Question

A given initial mass of $KCl{O_3}$ on $50\% $ decomposition produces $67.2$ litre oxygen at $0^\circ C$ and $1atm$, the other product of decomposition is $KCl$, the initial mass of $KCl{O_3}$( in $gm$) taken is
A. $245$
B. $122.5$
C. $490$
D. None of these

Answer 1

Hint: we know that in the decomposition reaction of $KCl{O_3}$, $KCl$ and oxygen gas are formed. In the question the value of volume of oxygen gas is given at $0^\circ C$ and $1atm$ which is also known as the standard temperature and pressure condition. We will use the mole method to solve the question.

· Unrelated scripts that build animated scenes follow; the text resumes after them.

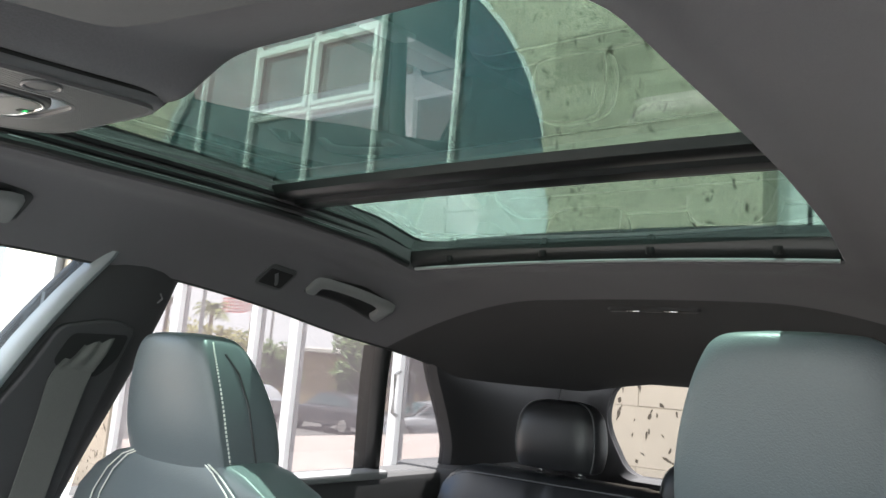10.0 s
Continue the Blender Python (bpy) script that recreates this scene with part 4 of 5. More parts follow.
label_bar("yellow_head", 0.0, 0.80, 1.0, 1.0, M_YELLOW, -0.0005)
label_bar("warning_triangle", 0.335, 0.85, 0.365, 0.95, M_INK_D, -0.0007)
label_bar("heading_bar", 0.40, 0.87, 0.53, 0.93, M_INK, -0.0007)
label_bar("heading_bar", 0.57, 0.87, 0.72, 0.93, M_INK, -0.0007)
label_bar("text_bar", 0.04, 0.70, 0.37, 0.75, M_INK)
for k in range(4):
    v = 0.56 - 0.145 * k
    label_bar("text_bar", 0.05, v, 0.44 - 0.05 * (k % 2), v + 0.028, M_INK)
    label_bar("text_bar", 0.64, v + 0.09, 0.95 - 0.06 * (k % 3), v + 0.115, M_INK)
for a, b, c, d in ((0.50, 0.30, 0.53, 0.62), (0.545, 0.30, 0.575, 0.66), (0.58, 0.42, 0.605, 0.60), (0.50, 0.16, 0.54, 0.26)):
    label_bar("picture_bar", a, b, c, d, M_INK_D)

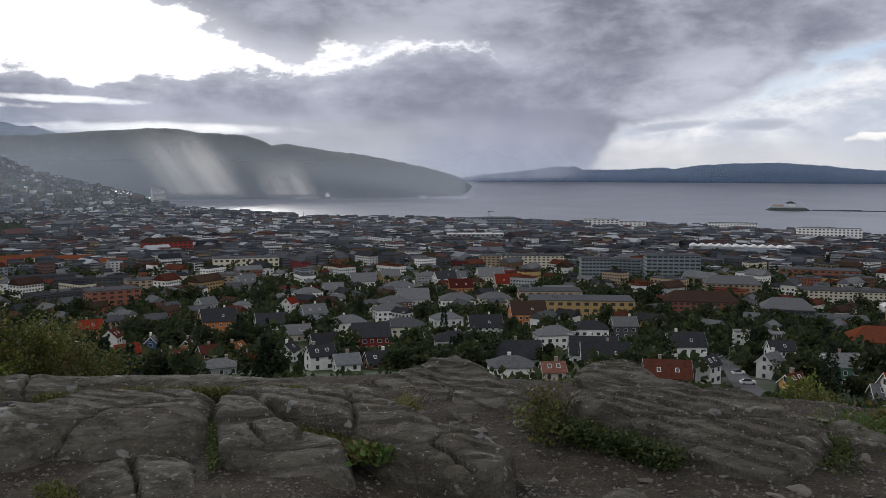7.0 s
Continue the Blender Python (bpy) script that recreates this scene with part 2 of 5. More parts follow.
def rock_mat():
    m = mat("schist", (0.094, 0.085, 0.067), (0.048, 0.043, 0.034), 0.9, 4.0, 70.0, 1.0, 0.028, spec=0.12)
    t = m.node_tree
    p = t.nodes["Principled BSDF"]
    base = p.inputs["Base Color"].links[0].from_socket
    tc = t.nodes.new("ShaderNodeTexCoord").outputs["Object"]
    mp = t.nodes.new("ShaderNodeMapping")
    t.links.new(tc, mp.inputs[0])
    mp.inputs["Scale"].default_value = (1.1, 2.8, 6.0)
    mp.inputs["Rotation"].default_value = (0.0, 0.2, 0.35)
    layer = noise_tex(t, mp.outputs[0], 3.0, 7.0, 0.68, 0.6)
    c = mixed(t, smooth(layer, 0.42, 0.70, t), base, (0.138, 0.130, 0.106))
    brown = noise_tex(t, tc, 1.3, 5.0, 0.6)
    c = mixed(t, M("MULTIPLY", smooth(brown, 0.50, 0.68, t), 0.38, tree=t), c, (0.042, 0.036, 0.026))
    seam = M("ABSOLUTE", M("SUBTRACT", noise_tex(t, mp.outputs[0], 1.6, 5.0, 0.6, 0.3), 0.5, tree=t), tree=t)
    c = mixed(t, M("MULTIPLY", M("SUBTRACT", 1.0, smooth(seam, 0.0, 0.025, t), tree=t), 0.45, tree=t), c, (0.026, 0.023, 0.018))
    pale = noise_tex(t, tc, 7.0, 3.0, 0.5)
    c = mixed(t, smooth(pale, 0.64, 0.69, t), c, (0.19, 0.19, 0.175))
    moss = noise_tex(t, tc, 2.1, 6.0, 0.7, 0.3)
    c = mixed(t, M("MULTIPLY", smooth(moss, 0.60, 0.72, t), 0.5, tree=t), c, (0.045, 0.048, 0.02))
    fleck = noise_tex(t, tc, 42.0, 2.0, 0.5)
    c = mixed(t, M("MULTIPLY", smooth(fleck, 0.66, 0.70, t), 0.8, tree=t), c, (0.26, 0.26, 0.235))
    # hairline joints
    crack = M("ABSOLUTE", M("SUBTRACT", noise_tex(t, mp.outputs[0], 0.42, 3.0, 0.5, 0.2), 0.5, tree=t), tree=t)
    line = M("SUBTRACT", 1.0, smooth(crack, 0.003, 0.009, t), tree=t)
    c = mixed(t, M("MULTIPLY", line, 0.22, tree=t), c, (0.016, 0.014, 0.011))
    t.links.new(c, p.inputs["Base Color"])
    bn = t.nodes.new("ShaderNodeBump")
    bn.inputs["Strength"].default_value, bn.inputs["Distance"].default_value = 0.9, 0.045
    t.links.new(layer, bn.inputs["Height"])
    old = p.inputs["Normal"].links[0].from_node
    t.links.new(old.outputs[0], bn.inputs["Normal"])
    t.links.new(bn.outputs[0], p.inputs["Normal"])
    return m


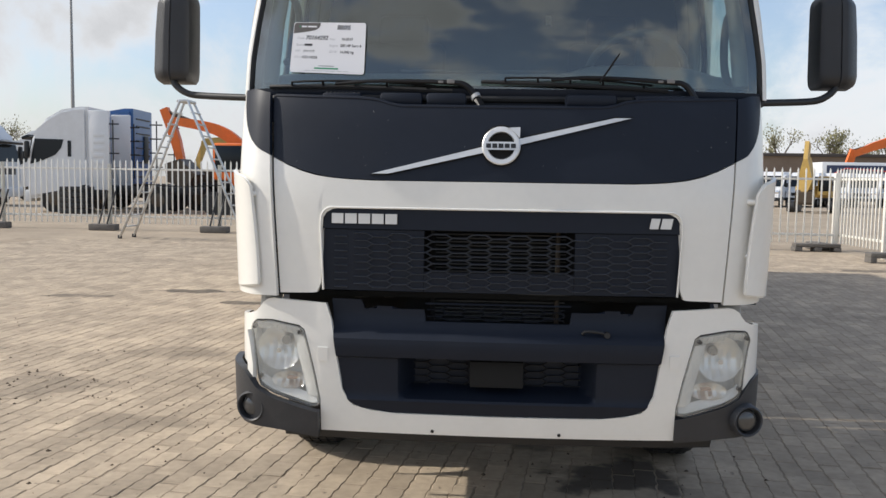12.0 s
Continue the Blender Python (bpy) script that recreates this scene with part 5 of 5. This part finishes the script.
# ---- ladder ----
lad = thing("step_ladder", "double-sided aluminium step ladder standing open", "ladder", pose(0, 0, 0))
top = 3.13
for near_foot, near_top, far_foot, far_top in ((-8.50, -7.07, -8.38, -7.16), (-5.61, -6.89, -5.48, -6.93)):
    ends = []
    for foot_x, top_x, y in ((near_foot, near_top, 15.70), (far_foot, far_top, 16.20)):
        f0, t0 = Vector((foot_x, y, 0.02)), Vector((top_x, y, top))
        bm = bmesh.new()
        d = (t0 - f0)
        box(bm, (f0 + t0) / 2, (0.088, 0.034, d.length), d.to_track_quat("Z", "Y").to_matrix(), bevel=0.006)
        for k in range(1, 12):
            h = f0.lerp(t0, k / 12)
            rod(bm, h + Vector((0, -0.022, 0)), h + Vector((0, 0.022, 0)), 0.014, n=8)
        part("rail", bm, ALU, lad)
        bm = bmesh.new()
        rod(bm, f0 + Vector((0, 0, -0.02)), f0 + Vector((0, 0, 0.06)), 0.05, 0.045, n=10)
        part("rubber_foot", bm, RUBBER, lad)
        ends.append((f0, t0))
    for k in range(1, 12):
        t = k / 12
        bm = bmesh.new()
        p, q = ends[0][0].lerp(ends[0][1], t), ends[1][0].lerp(ends[1][1], t)
        box(bm, (p + q) / 2, (0.07, (q - p).length, 0.03), bevel=0.005)
        part("rung", bm, ALU, lad)
bm = bmesh.new()
box(bm, (-7.01, 15.95, top), (0.26, 0.56, 0.06), bevel=0.01)
part("top_hinge", bm, ALU, lad)
bm = bmesh.new()
tube(bm, [(-7.93, 15.68, 1.25), (-7.0, 15.68, 1.20), (-6.12, 15.68, 1.25)], 0.012, 6)
part("safety_strap", bm, BLACK, lad)


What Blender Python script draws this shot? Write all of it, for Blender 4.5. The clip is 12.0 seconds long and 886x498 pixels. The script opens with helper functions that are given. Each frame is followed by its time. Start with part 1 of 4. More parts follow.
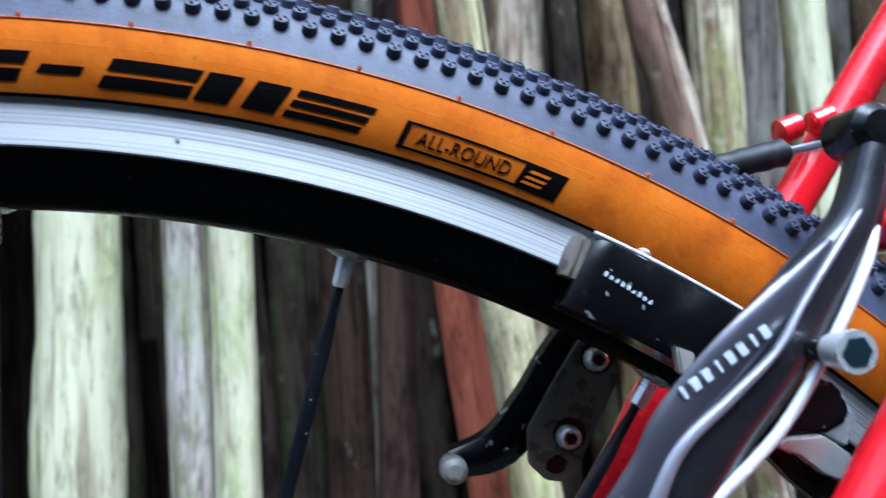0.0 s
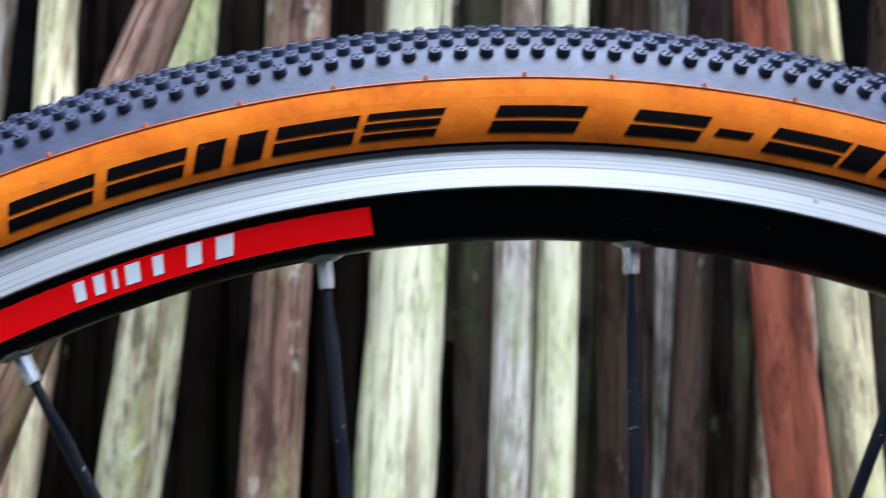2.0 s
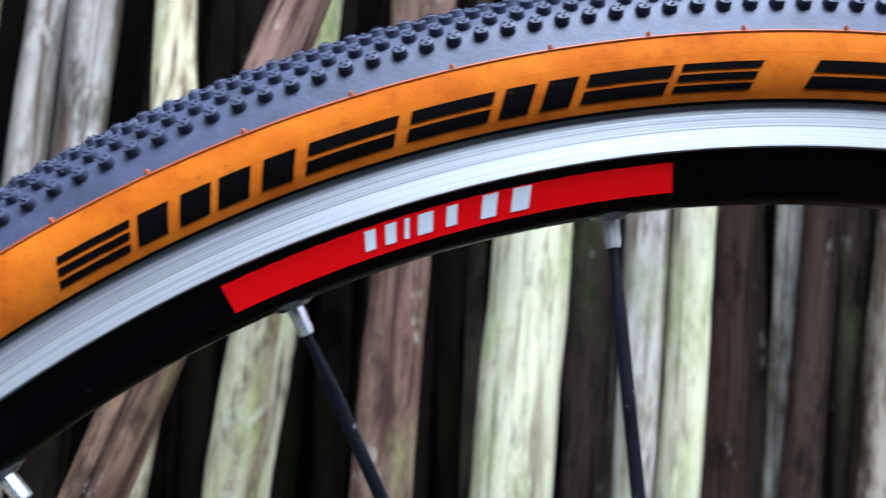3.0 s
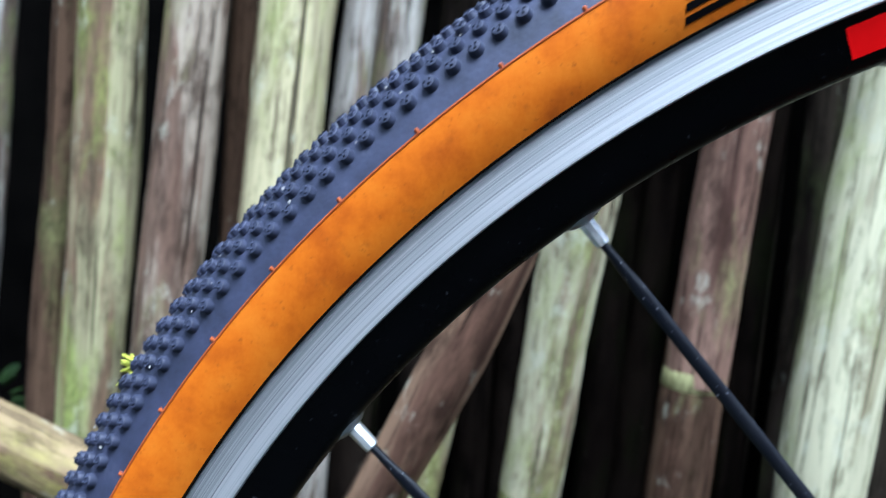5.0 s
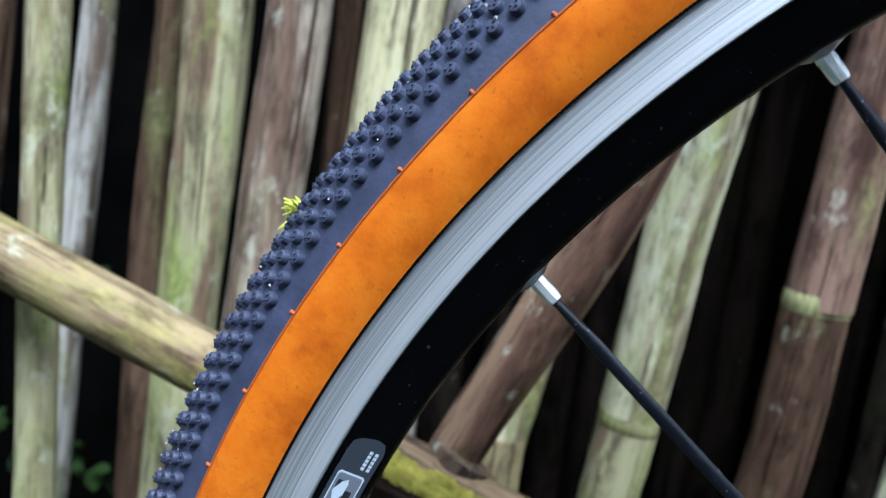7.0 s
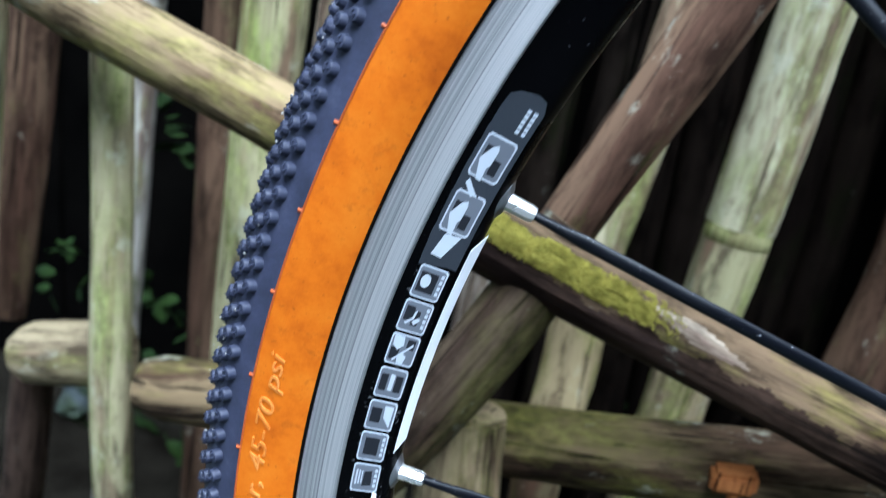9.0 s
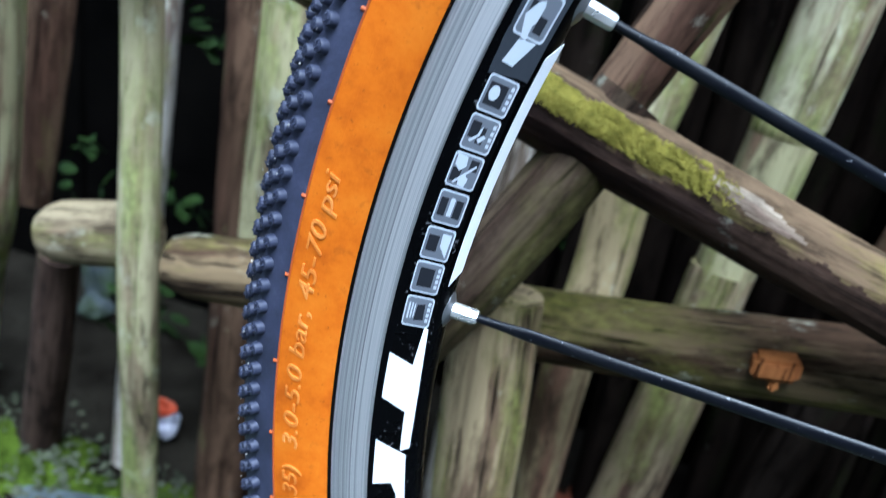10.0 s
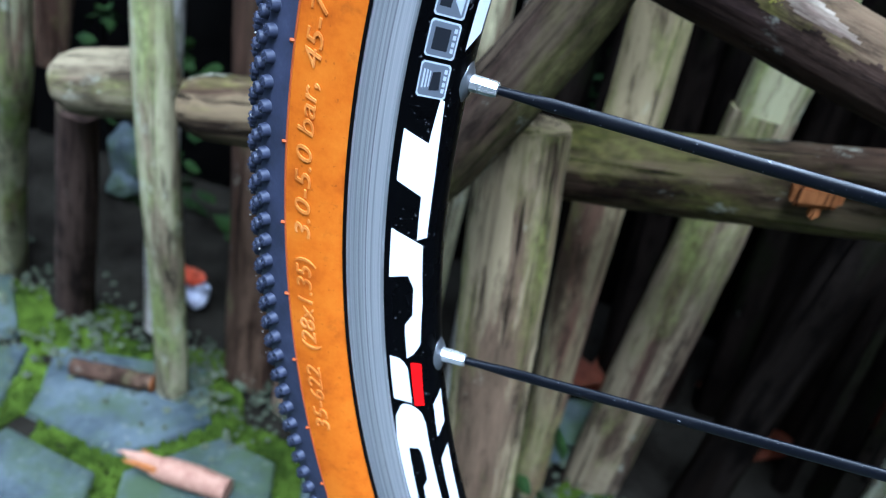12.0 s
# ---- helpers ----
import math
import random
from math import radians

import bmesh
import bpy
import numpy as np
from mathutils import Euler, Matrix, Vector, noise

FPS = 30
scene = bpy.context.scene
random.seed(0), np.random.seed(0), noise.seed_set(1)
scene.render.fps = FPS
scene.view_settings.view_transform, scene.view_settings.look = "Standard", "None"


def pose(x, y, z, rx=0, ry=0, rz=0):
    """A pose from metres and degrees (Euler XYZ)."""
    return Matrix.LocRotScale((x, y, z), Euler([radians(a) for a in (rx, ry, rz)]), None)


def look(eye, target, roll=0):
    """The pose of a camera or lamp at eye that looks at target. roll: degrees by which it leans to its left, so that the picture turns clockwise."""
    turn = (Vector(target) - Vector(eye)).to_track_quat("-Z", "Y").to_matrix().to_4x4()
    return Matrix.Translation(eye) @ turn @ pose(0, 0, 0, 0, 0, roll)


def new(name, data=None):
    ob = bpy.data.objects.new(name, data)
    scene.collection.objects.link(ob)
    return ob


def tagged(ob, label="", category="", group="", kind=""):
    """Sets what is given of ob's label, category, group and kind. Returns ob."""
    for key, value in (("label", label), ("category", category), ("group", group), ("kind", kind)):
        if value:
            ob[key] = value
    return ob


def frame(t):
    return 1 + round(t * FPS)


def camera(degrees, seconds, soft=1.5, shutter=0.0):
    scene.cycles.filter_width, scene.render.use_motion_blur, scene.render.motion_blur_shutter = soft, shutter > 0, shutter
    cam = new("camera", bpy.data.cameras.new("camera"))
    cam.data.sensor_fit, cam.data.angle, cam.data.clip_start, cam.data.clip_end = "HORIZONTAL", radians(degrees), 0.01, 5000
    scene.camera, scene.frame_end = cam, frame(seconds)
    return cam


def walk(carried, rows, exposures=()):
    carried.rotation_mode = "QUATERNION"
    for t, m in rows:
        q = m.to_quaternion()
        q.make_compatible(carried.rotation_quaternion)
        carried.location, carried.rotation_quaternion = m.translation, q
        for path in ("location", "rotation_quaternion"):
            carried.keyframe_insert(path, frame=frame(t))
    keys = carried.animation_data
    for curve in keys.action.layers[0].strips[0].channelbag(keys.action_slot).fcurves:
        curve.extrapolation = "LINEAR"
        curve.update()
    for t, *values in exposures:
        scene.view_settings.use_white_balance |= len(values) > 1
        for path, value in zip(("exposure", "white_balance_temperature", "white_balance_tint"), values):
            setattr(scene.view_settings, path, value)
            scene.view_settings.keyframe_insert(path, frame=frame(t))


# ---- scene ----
# ---- camera ----
cam = camera(60.0, 12.0, soft=1.1, shutter=0.35)
cam.data.dof.use_dof = True
cam.data.dof.focus_distance = 0.178
cam.data.dof.aperture_fstop = 14.0


def aimed(x, y, z, yaw, pitch, roll):
    """Pose from a place and yaw to the left, pitch up, lean to the left in degrees."""
    a, p = radians(yaw), radians(pitch)
    return look((x, y, z), (x - math.sin(a) * math.cos(p), y + math.cos(a) * math.cos(p), z + math.sin(p)), roll)


PATH = [
    (0.0, 0.0956, -0.1757, 0.6160, -7.32, 2.98, -4.56),
    (0.5, 0.0695, -0.1797, 0.6242, -6.48, 3.79, -2.87),
    (1.0, 0.0373, -0.1881, 0.6288, -5.08, 4.52, -1.58),
    (1.5, 0.0010, -0.1909, 0.6281, -3.79, 4.72, -0.74),
    (2.0, -0.0335, -0.1916, 0.6264, -1.98, 3.78, 0.75),
    (2.5, -0.0704, -0.1815, 0.6185, -2.49, 3.08, 1.75),
    (3.0, -0.1032, -0.1798, 0.6182, -2.41, 2.62, 2.80),
    (5.0, -0.2002, -0.1809, 0.5843, 7.67, -7.55, 5.00),
    (5.5, -0.2100, -0.1773, 0.5702, 8.05, -9.26, 6.73),
    (6.0, -0.2198, -0.1776, 0.5679, 8.71, -10.04, 7.35),
    (6.5, -0.2281, -0.1776, 0.5615, 9.57, -10.46, 7.35),
    (8.5, -0.2435, -0.1667, 0.5068, 13.68, -16.29, 7.42),
    (9.0, -0.2529, -0.1656, 0.4858, 13.12, -18.51, 8.44),
    (9.5, -0.2585, -0.1670, 0.4711, 13.20, -20.74, 9.59),
    (10.0, -0.2597, -0.1681, 0.4549, 13.27, -22.92, 10.29),
    (10.5, -0.2557, -0.1715, 0.4436, 13.92, -25.36, 10.34),
    (11.0, -0.2520, -0.1685, 0.4260, 13.97, -27.59, 10.37),
    (11.5, -0.2533, -0.1678, 0.4198, 14.63, -28.85, 9.19),
    (12.0, -0.2505, -0.1688, 0.4218, 14.50, -29.97, 9.54),
]
walk(cam, [(t, aimed(*row)) for t, *row in PATH], exposures=[(0.0, 1.52, 4800, 5), (1.0, 1.68, 4850, 5), (2.0, 1.66, 5100, 9), (3.2, 1.64, 5000, 8), (5.0, 1.60, 4880, 4), (6.0, 1.51, 4990, 3), (9.0, 1.64, 4980, 2), (12.0, 1.60, 4560, 4)])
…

Complete step by step solution:
We know that the decomposition reaction of $KCl{O_3}$ can be written as $KCl{O_3} \to KCl + {O_2}$. We will have to balance the decomposition chemical reaction , so after balancing we will get $2KCl{O_3} \to 2KCl + 3{O_2}$. The condition that is given in the question is that the temperature is $0^\circ C$ and the pressure is $1atm$. This condition is known as the $STP$ condition. In $STP$ condition one mole of a gas has volume of $22.4L$. In the question we have been given that $67.2$ litre oxygen is being produced. That means $ \Rightarrow \dfrac{{67.2}}{{22.4}} = 3$ moles of oxygen is produced. As in the chemical equation $2KCl{O_3} \to 2KCl + 3{O_2}$ we can see that two moles of $KCl{O_3}$ produces three moles of oxygen gas. If the reaction was $100\% $decomposed then $ \Rightarrow 2(30 + 35.5 + 48) = 245g$ of $KCl{O_3}$ would have been required because the mass of two moles of $KCl{O_3}$ is $245g$. But as we have been given in the question that the reaction is $50\% $ decomposed so we will require double the mass of the $KCl{O_3}$ to get $67.2$ litre oxygen, that is $(245 \times 2 = 490g)$. So from the above explanation and calculation it is clear to us that

The correct answer of the given question is option: C.

Additional information:
Always remember that when the temperature is $0^\circ C$ and pressure is $1atm$ it is called as $STP$ condition. In $STP$ condition the volume of one mole of a gas is always $22.4L$. The full form of $STP$is standard temperature and pressure.

Note: Always remember that the decomposition reaction of $KCl{O_3}$ is given by $2KCl{O_3} \to 2KCl + 3{O_2}$. The molecular mass of $KCl{O_3}$ is $ \Rightarrow (30 + 35.5 + 48) = 122.5g$. Always remember that the volume occupied by any gas in $STP$ condition is always $22.4L$.